Step 13- Add 1 and 1/4 cups heavy whipping cream. 1/4 cup confectioners’ sugar, 1 teaspoon vanilla extract, and a light sprinkle of salt into stand mixer bowl. Mix on high speed for 2 to 3 minutes or until the whipped cream thickens. Once done place the whipped cream into your refrigerator.


Step 14- Attach the Wilton #1M tip onto the coupler fitted with the disposable piping bag. Screw the decorating tip in place with the coupler nut.


Step 15- Add the disposable piping bag into a large cup. Fill the piping bag with the whipped cream and set aside.


Step 16- Add a funnel at the top of a squeeze bottle. Pour the blueberry sauce into the funnel.


Decorating the cheesecake
Step 17- Rinse off 8 ounces fresh blueberries off with cold water.

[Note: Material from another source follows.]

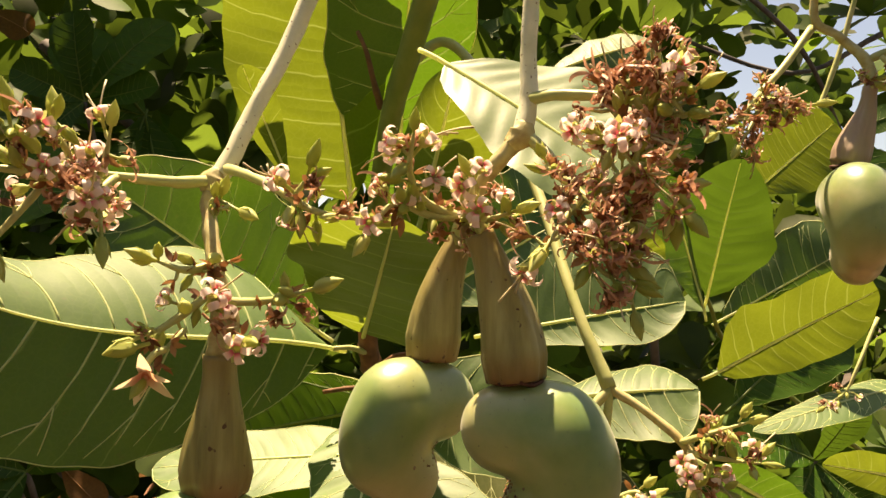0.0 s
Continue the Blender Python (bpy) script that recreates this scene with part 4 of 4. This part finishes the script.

Step 18- Pipe the whipped cream toward the edge of the cheesecake. Pipe a small amount of the whipped cream in the middle as well.


Step 19- Add the fresh blueberries on top of the whipped cream. Squeeze out the blueberry sauce ontop the exposed part of the cheesecake. The part that doesn’t have any whipped cream on top. Once done add the fresh blueberries on top of the whipped cream. Drizzle the blueberry sauce on top of the fresh blueberries and whipped cream. From there the cheesecake is ready to be served.